Winkels, scholen, tuincentra, bouwmarkten, ziekenhuizen en crematoria; juist dat hij op zoveel verschillende adressen komt en allerlei mensen ontmoet maakt het werk voor Donovan aantrekkelijk. “Een tijdje terug mocht ik nog bloembollen afleveren bij Huis ten Bosch, het woonpaleis van Willem-Alexander en Maxima. Nee, Maxima heb ik niet gezien. En ik kreeg ook geen koffie aangeboden. Ik heb me gemeld bij de marechaussee. En vervolgens de vracht netjes afgeleverd aan de tuinman die met een golfkarretje naar het hek kwam en alles nauwkeurig controleerde. Het was kortom weer een mooie en bijzondere ervaring.”

Niet met stalen wielen pompwagen over fraaie tegelvloer hotel.
Niet met stalen wielen pompwagen over fraaie tegelvloer hotel.

‘Klokkie rond’

Als Donovan een minder leuke kant van zijn huidige job moet noemen, dan is het dat hij vaak ‘lange dagen’ maakt. “Je rijdt je bak leeg, en dan heb je aan het einde van de dag onze vaste ‘afhalers’. Daar halen we vracht op, die in Sassenheim weer verder wordt gedistribueerd. Gister moest ik om vijf uur nog een aantal pallets ophalen. Soms rij je weer met een volle bak terug. Dat betekent dat je vaak ‘klokje rond’ werkt. Als je eerder dan ‘klokkie rond’ terug bent, dan ben je eigenlijk vroeg!” Al die extra uren worden keurig netjes betaald.
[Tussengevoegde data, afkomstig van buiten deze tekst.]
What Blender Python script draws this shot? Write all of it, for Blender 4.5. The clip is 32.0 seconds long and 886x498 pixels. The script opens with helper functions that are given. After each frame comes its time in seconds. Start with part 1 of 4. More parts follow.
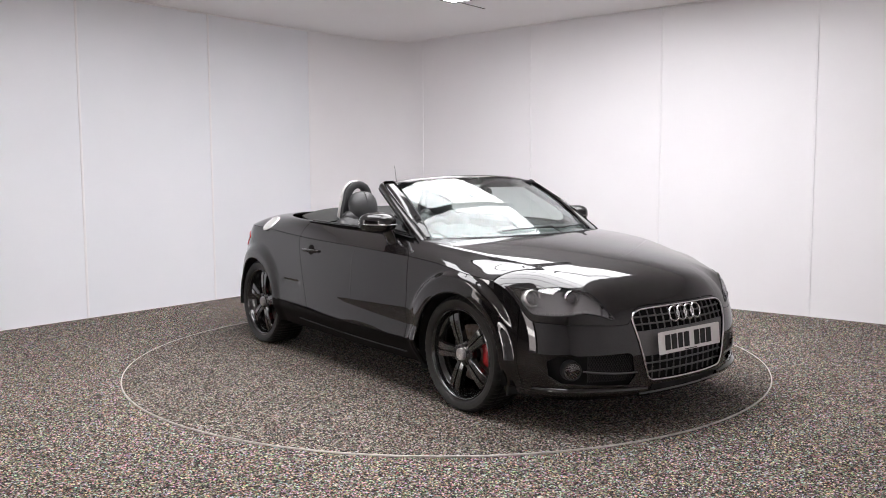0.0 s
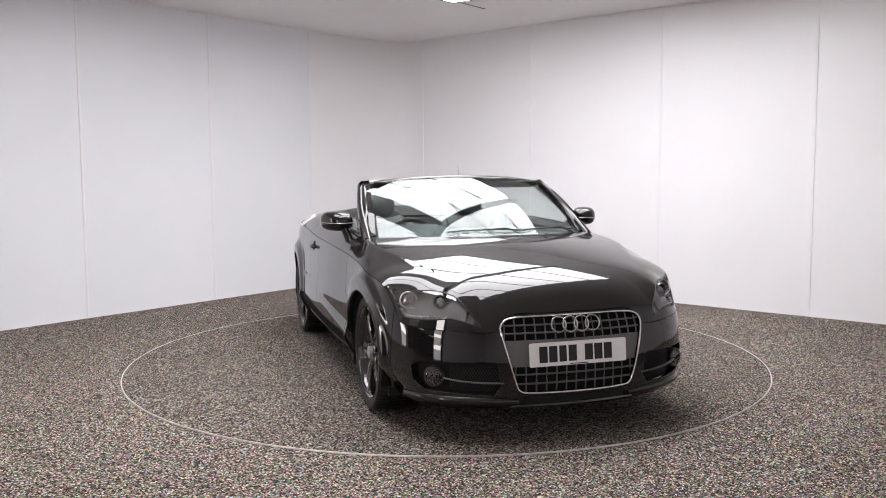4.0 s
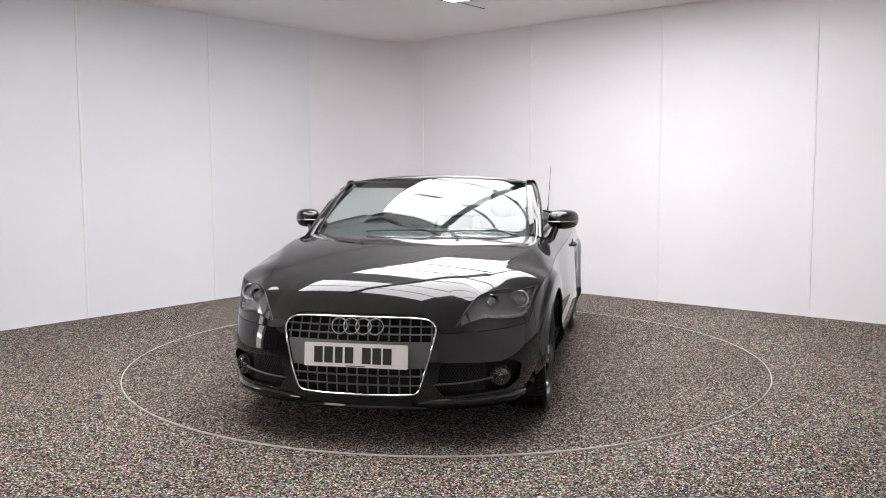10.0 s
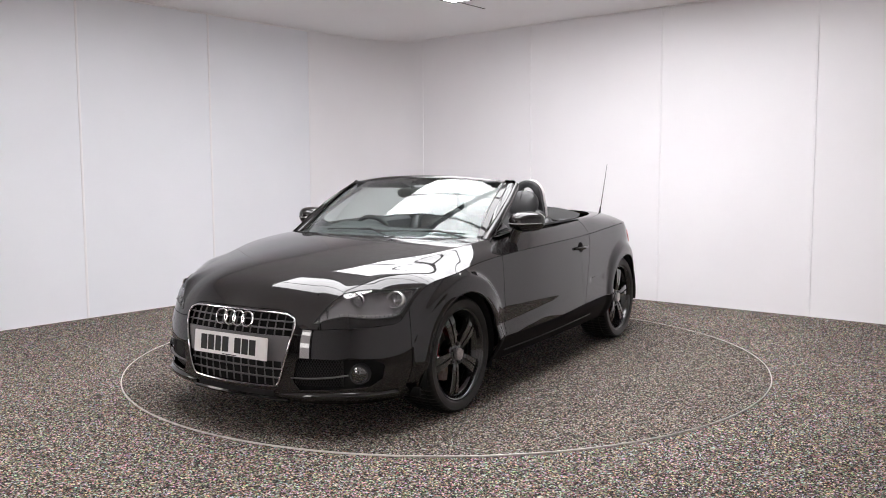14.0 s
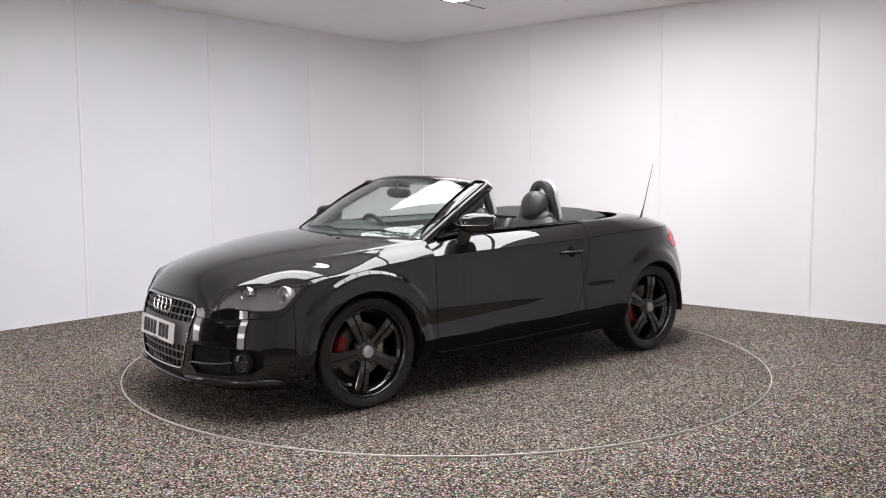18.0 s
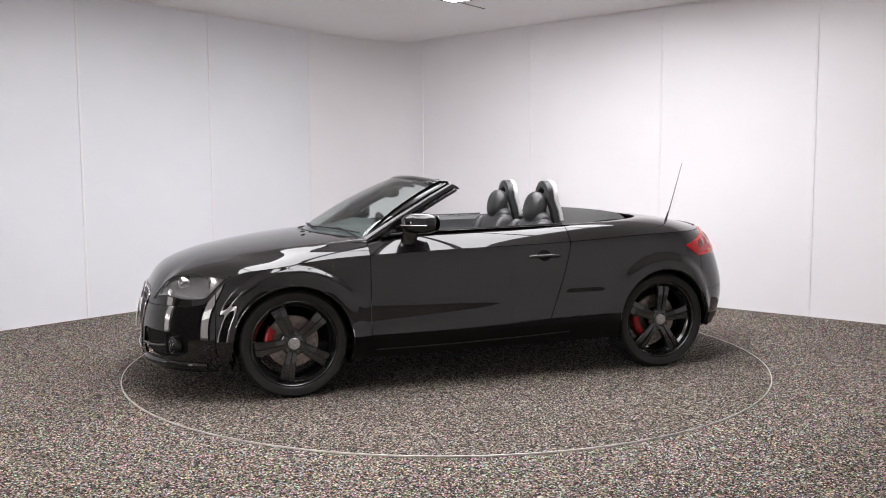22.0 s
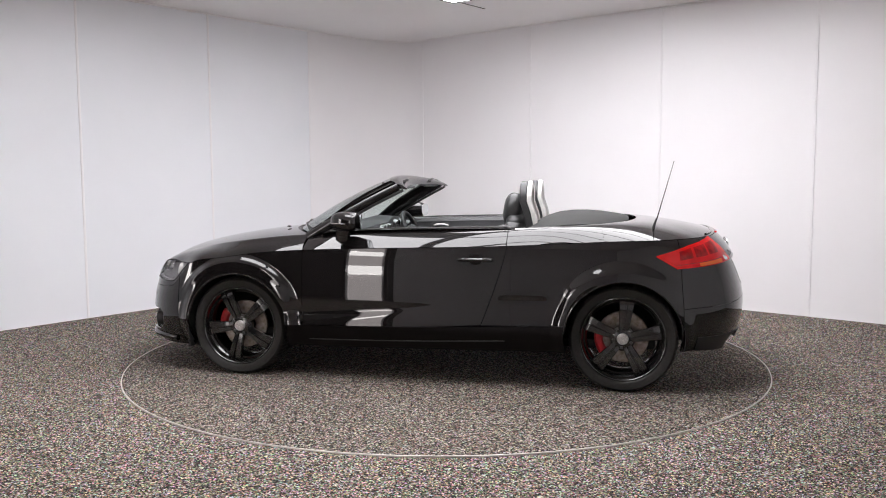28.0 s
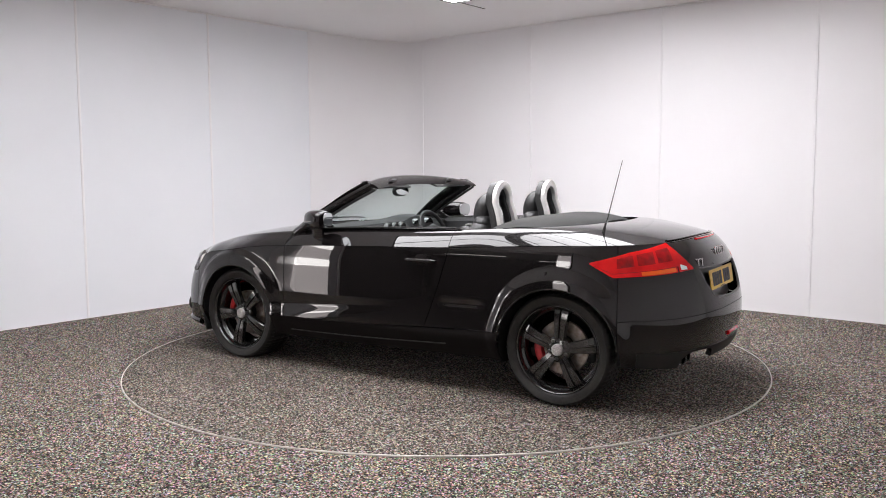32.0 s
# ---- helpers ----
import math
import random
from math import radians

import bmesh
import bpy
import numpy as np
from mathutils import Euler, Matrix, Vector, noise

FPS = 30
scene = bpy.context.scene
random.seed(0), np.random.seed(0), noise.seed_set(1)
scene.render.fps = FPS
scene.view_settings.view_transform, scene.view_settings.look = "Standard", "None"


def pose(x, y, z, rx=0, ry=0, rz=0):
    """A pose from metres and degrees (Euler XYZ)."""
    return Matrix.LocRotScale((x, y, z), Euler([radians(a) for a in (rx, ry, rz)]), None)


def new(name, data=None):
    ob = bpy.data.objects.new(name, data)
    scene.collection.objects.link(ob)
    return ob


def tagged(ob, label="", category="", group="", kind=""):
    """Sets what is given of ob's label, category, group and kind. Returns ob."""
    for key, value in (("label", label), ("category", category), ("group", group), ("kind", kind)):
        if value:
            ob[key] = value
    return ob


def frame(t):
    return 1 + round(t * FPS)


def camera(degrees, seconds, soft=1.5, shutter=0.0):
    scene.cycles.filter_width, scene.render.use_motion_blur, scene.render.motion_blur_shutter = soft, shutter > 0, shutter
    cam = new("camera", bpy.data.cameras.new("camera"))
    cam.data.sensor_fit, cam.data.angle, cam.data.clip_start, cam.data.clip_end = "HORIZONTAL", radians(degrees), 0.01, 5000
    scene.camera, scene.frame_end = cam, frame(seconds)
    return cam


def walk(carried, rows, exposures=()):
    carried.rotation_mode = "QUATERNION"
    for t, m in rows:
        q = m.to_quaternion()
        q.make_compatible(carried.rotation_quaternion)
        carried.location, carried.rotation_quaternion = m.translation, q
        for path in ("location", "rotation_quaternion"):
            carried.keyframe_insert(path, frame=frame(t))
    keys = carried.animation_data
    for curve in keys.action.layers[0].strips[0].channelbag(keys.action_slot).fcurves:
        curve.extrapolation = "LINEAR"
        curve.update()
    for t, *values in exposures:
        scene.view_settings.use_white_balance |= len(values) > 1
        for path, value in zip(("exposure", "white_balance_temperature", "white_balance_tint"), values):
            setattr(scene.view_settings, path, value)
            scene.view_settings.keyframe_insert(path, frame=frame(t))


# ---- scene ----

# ---- camera ----
EYE = Vector((0.0, -6.034, 1.321))
STAND = Matrix.Translation(EYE) @ pose(0, 0, 0, 90 - 5.217, 0, 0.170) @ pose(0, 0, 0, 0, 0, -0.266)
cam = camera(55.63, 32.0, 1.0)
walk(cam, [(0, STAND), (32.0, STAND)])


def heading(t):
    """The way the car points, in degrees, as the table turns at an even pace."""
    return -52.07 - 4.9913 * t


# ---- light and exposure ----
scene.view_settings.exposure = -0.13
world = bpy.data.worlds.new("world")
world.use_nodes = True
scene.world = world
world.node_tree.nodes["Background"].inputs[0].default_value = (0.5, 0.5, 0.52, 1)
world.node_tree.nodes["Background"].inputs[1].default_value = 0.02


# ---- materials ----
def material(name, color, rough=0.5, metal=0.0, coat=0.0, ior=1.5, transmission=0.0, emit=None, strength=0.0):
    m = bpy.data.materials.new(name)
    m.use_nodes = True
    b = m.node_tree.nodes["Principled BSDF"]
    b.inputs["Base Color"].default_value = (*color, 1)
    b.inputs["Roughness"].default_value = rough
    b.inputs["Metallic"].default_value = metal
    b.inputs["Coat Weight"].default_value = coat
    b.inputs["Coat Roughness"].default_value = 0.02
    b.inputs["IOR"].default_value = ior
    b.inputs["Transmission Weight"].default_value = transmission
    if emit:
        b.inputs["Emission Color"].default_value = (*emit, 1)
        b.inputs["Emission Strength"].default_value = strength
    return m


def node(m, kind, **values):
    n = m.node_tree.nodes.new(kind)
    for key, value in values.items():
        if key in n.inputs:
            n.inputs[key].default_value = value
    return n


def join(m, a, b):
    m.node_tree.links.new(a, b)


def shader(m):
    return m.node_tree.nodes["Principled BSDF"]


def grain(m, scale, low, high, detail=4.0, rough=None, bump=0.0, dist=0.002):
    """Breaks up a plain colour with noise in object space: colours from low to high, roughness, and relief."""
    co = node(m, "ShaderNodeTexCoord")
    n = node(m, "ShaderNodeTexNoise", Scale=scale, Detail=detail)
    join(m, co.outputs["Object"], n.inputs["Vector"])
    ramp = node(m, "ShaderNodeValToRGB")
    ramp.color_ramp.elements[0].position, ramp.color_ramp.elements[1].position = 0.3, 0.7
    ramp.color_ramp.elements[0].color, ramp.color_ramp.elements[1].color = (*low, 1), (*high, 1)
    join(m, n.outputs[0], ramp.inputs[0])
    join(m, ramp.outputs[0], shader(m).inputs["Base Color"])
    if rough:
        r = node(m, "ShaderNodeMapRange")
        r.inputs["To Min"].default_value, r.inputs["To Max"].default_value = rough
        join(m, n.outputs[0], r.inputs["Value"])
        join(m, r.outputs[0], shader(m).inputs["Roughness"])
    if bump:
        bp = node(m, "ShaderNodeBump", Strength=bump, Distance=dist)
        join(m, n.outputs[0], bp.inputs["Height"])
        join(m, bp.outputs[0], shader(m).inputs["Normal"])
    return m


def speckle(name, lift=1.0, colour=0.3):
    """Needle-felt carpet of black, grey, cream and a few coloured fibres."""
    m = material(name, (0.16, 0.15, 0.14), 0.95)
    co = node(m, "ShaderNodeTexCoord")
    cell = node(m, "ShaderNodeTexVoronoi", Scale=148.0)
    join(m, co.outputs["Object"], cell.inputs["Vector"])
    sep = node(m, "ShaderNodeSeparateColor")
    join(m, cell.outputs["Color"], sep.inputs[0])
    ramp = node(m, "ShaderNodeValToRGB")
    e = ramp.color_ramp
    e.interpolation = "CONSTANT"
    tones = ((0.0, (0.010, 0.009, 0.009)), (0.24, (0.042, 0.036, 0.031)), (0.42, (0.115, 0.098, 0.083)), (0.58, (0.22, 0.19, 0.158)),
             (0.73, (0.39, 0.347, 0.30)), (0.85, (0.64, 0.59, 0.535)), (0.95, (0.30, 0.13, 0.09)), (0.978, (0.11, 0.17, 0.14)))
    while len(e.elements) < len(tones):
        e.elements.new(0.5)
    for stop, (at, c) in zip(e.elements, tones):
        stop.position, stop.color = at, (c[0] * lift * 1.02, c[1] * lift, c[2] * lift * 0.99, 1)
    join(m, sep.outputs[0], ramp.inputs[0])
    big = node(m, "ShaderNodeTexNoise", Scale=1.3, Detail=3.0)
    join(m, co.outputs["Object"], big.inputs["Vector"])
    tint = node(m, "ShaderNodeMapRange")
    tint.inputs["To Min"].default_value, tint.inputs["To Max"].default_value = 0.85, 1.15
    join(m, big.outputs[0], tint.inputs["Value"])
    mul = node(m, "ShaderNodeVectorMath")
    mul.operation = "SCALE"
    hue = node(m, "ShaderNodeVectorMath")          # a little colour of its own for each tuft
    hue.operation = "MULTIPLY_ADD"
    loose = node(m, "ShaderNodeTexWhiteNoise")
    join(m, cell.outputs["Color"], loose.inputs["Vector"])
    join(m, loose.outputs["Color"], hue.inputs[0])
    hue.inputs[1].default_value, hue.inputs[2].default_value = (2 * colour,) * 3, (1 - colour,) * 3
    dyed = node(m, "ShaderNodeVectorMath")
    dyed.operation = "MULTIPLY"
    join(m, ramp.outputs[0], dyed.inputs[0])
    join(m, hue.outputs[0], dyed.inputs[1])
    join(m, dyed.outputs[0], mul.inputs[0])
    join(m, tint.outputs[0], mul.inputs["Scale"])
    join(m, mul.outputs[0], shader(m).inputs["Base Color"])
    bp = node(m, "ShaderNodeBump", Strength=0.6, Distance=0.004)
    join(m, sep.outputs[1], bp.inputs["Height"])
    join(m, bp.outputs[0], shader(m).inputs["Normal"])
    shader(m).inputs["Specular IOR Level"].default_value = 0.2
    return m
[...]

Althans deels. Donovan spaart een deel van zijn overuren voor extra verlof. “Op die manier kan ik op jaarbasis 13 extra vrije dagen opnemen. Mijn vriendin Hilde werkt in ploegendienst in het ziekenhuis, dus we hebben thuis best een druk schema en een volle agenda. Dan is het fijn om af en toe een vrije dag op te nemen en met Dex (wiens naam prominent op Donovans truck achter de voorruit prijkt) naar de kinderboerderij, de speeltuin of het strand te gaan.”